Implement a VFS
Some notes from @eternaleye
Desiderata
-
Capability-secure
Reason: Necessary in order to be a reliable building block for other capability-based systems
Effect: Cannot have '..' behavior, actions on a cap (~fd) must be predictable from arguments (for membranes). Symlinks need rethinking.
-
Maximal freedom in filenames
Reason: Limiting filenames to Unicode introduces semantic questions of equality comparison, slashes being special chars causes problems in real-world Unix usage, permitting NUL bytes allows usage as a general nested KV store API
Effect: Names are length-delimited byte arrays (&[u8]), no blessed directory separator (paths are arrays of filenames)
-
Allow the API of individual nodes to be extended
Reason: Stacked filesystems (such as zip translators or symlink resolution) must be possible to implement without occluding the underlying system. Doing so might be the right choice, but not always - a true Robigalia codebase may want to access a Posix filesystem, while a Posix program may want to apply a layer that maps extended APIs to base ones (like open() on a symlink resolving it rather than viewing its textual content).

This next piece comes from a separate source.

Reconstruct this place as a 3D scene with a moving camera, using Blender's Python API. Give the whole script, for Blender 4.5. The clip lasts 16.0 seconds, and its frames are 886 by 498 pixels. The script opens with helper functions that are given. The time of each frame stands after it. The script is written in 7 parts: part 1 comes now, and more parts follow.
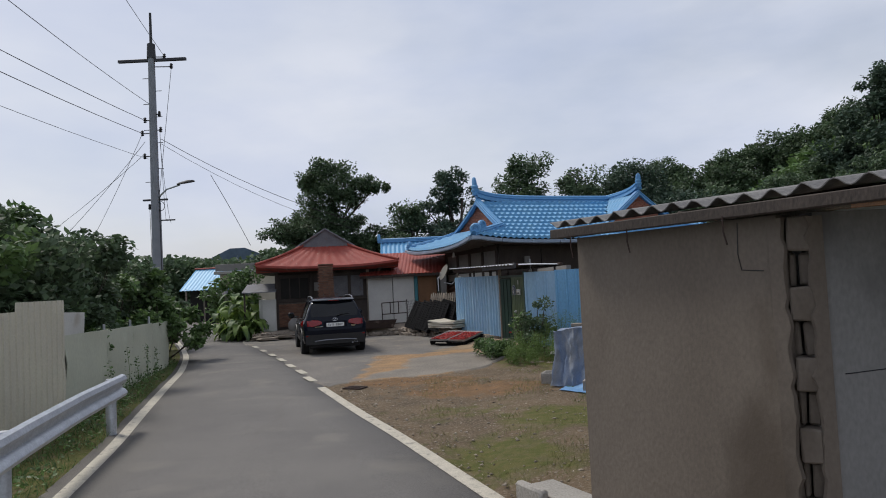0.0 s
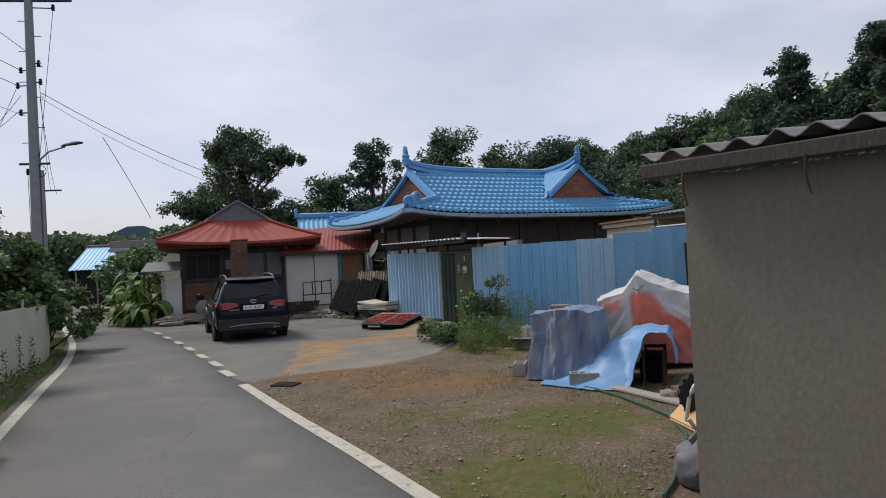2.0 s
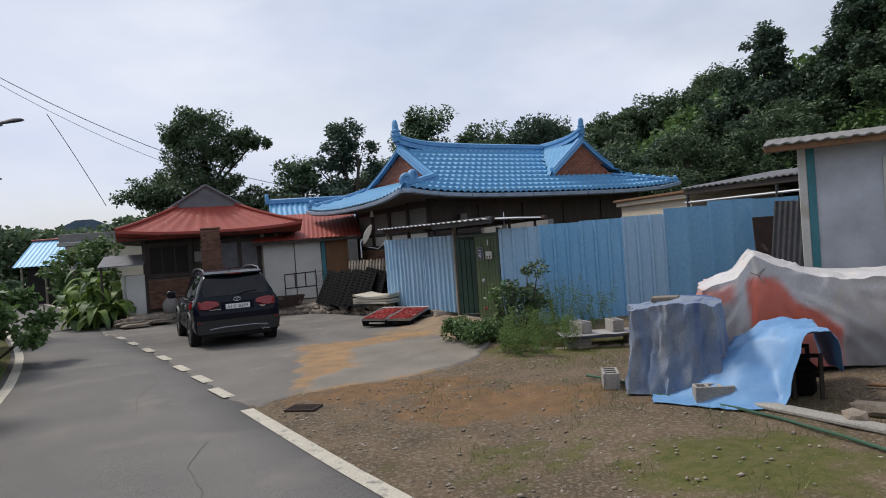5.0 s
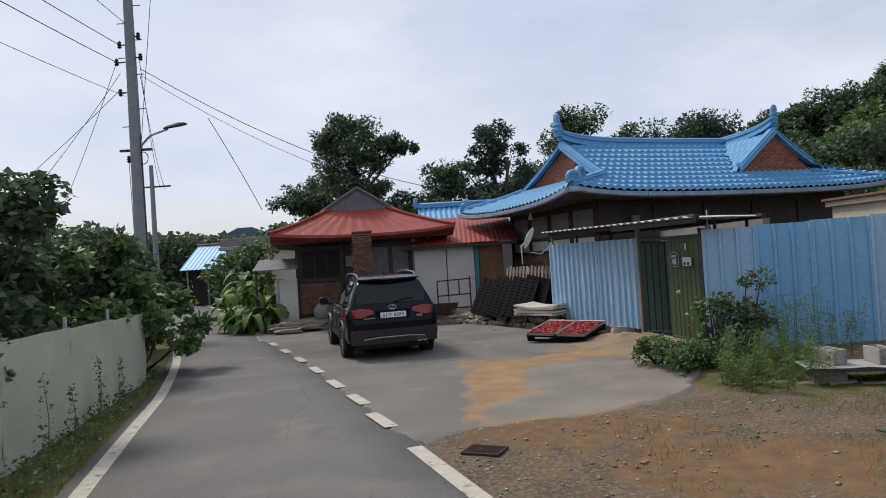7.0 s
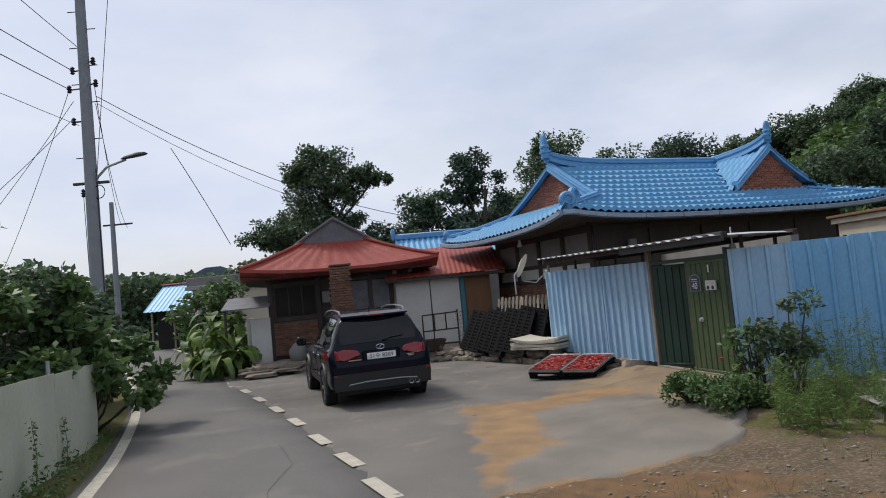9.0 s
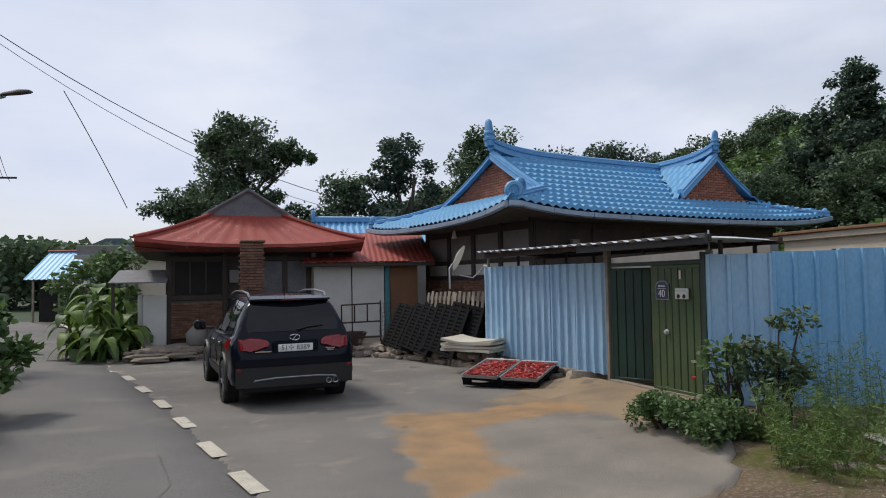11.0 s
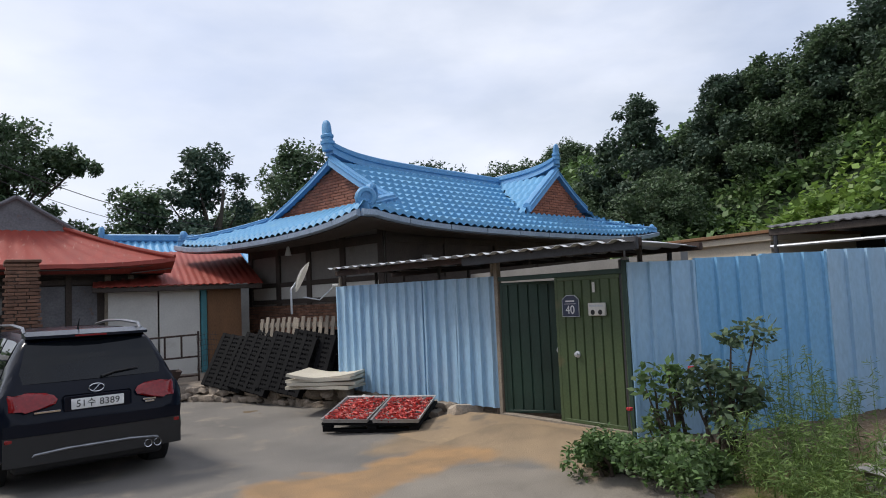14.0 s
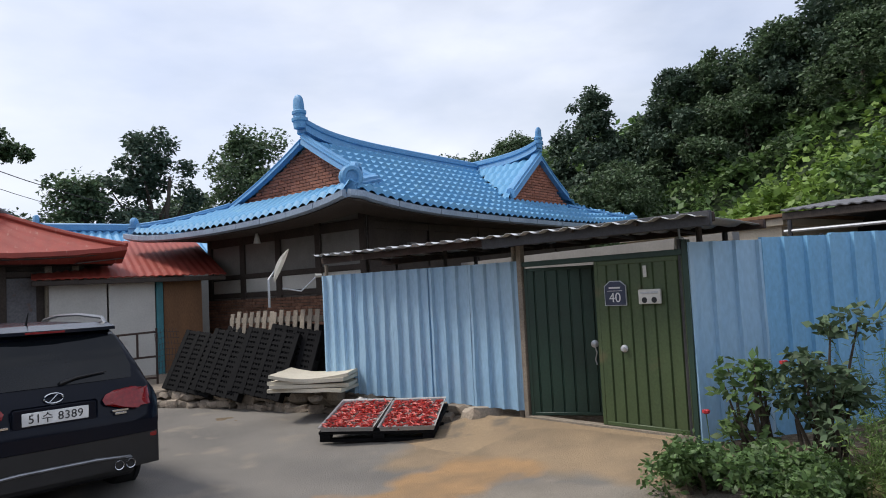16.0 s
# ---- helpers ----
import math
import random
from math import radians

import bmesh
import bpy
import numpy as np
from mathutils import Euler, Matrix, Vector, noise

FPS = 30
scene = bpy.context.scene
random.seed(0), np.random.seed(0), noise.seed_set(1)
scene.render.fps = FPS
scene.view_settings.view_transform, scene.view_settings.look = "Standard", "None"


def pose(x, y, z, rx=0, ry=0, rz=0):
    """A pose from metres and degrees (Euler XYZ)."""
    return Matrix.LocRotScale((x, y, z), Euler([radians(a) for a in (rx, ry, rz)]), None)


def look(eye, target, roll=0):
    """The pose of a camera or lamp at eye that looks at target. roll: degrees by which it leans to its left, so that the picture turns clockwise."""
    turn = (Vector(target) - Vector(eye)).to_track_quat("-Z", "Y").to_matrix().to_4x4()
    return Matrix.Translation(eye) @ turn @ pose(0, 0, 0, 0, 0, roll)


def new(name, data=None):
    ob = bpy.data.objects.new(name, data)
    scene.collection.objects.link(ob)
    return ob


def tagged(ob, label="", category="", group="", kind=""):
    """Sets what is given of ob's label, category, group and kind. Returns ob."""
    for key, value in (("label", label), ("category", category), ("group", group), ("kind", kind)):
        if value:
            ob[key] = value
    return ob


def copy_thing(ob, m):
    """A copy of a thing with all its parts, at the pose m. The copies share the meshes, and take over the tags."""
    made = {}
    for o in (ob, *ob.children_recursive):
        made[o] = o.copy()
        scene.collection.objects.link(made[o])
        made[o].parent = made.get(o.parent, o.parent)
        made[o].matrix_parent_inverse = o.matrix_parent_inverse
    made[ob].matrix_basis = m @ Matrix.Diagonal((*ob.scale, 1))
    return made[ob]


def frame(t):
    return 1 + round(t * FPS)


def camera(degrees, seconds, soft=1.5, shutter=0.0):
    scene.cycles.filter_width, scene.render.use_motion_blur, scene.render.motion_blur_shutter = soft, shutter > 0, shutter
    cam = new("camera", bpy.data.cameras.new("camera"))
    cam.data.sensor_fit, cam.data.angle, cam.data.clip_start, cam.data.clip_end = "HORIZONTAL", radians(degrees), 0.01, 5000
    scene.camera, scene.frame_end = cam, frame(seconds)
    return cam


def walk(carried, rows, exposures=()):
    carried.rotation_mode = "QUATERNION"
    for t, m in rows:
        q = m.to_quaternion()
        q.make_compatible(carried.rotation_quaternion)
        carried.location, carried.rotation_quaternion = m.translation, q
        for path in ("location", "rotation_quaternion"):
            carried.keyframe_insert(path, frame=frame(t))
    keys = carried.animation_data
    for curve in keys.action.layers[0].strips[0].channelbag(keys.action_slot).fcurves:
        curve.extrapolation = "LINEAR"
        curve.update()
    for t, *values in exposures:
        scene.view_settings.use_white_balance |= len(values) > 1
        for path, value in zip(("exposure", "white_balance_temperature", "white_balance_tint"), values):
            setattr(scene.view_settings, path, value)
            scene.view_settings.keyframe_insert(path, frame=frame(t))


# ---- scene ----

Effect: Trait-like design pattern - each node implements some set of Behaviors, each of which has some number of Interactions - which must not collide
-
Design the VFS such that it can be used efficiently in-process
Reason: It is valuable to allow the VFS to be used entirely in-process in some cases, in which case the API may not use seL4 caps at all. For example, having symlink resolution occur in an in-process layer applied by the Posix-env libc may be compelling.
Effect: The VFS should not rely on features only available when using seL4 capabilities.
-
Include the primitives needed for simple atomic behaviors
Reason: Reading a directory is often racy, as a new entry may have been added mid-listing. Other such cases abound.
Effect: Each object in the FS must have a version; all mutations must alter it.
-
Avoid transfer of process state into the VFS
Reason: read() and write(), with an implicit offset, are both more complex to implement and have serious problems regarding concurrency - while pread() and pwrite(), the explicit equivalents, are considerably cleaner. This kind of distinction is common, and as stateful behaviors can be implemented on top of stateless ones with little overhead, the latter should be strongly preferred
Effect: Each interaction should carry its state explicitly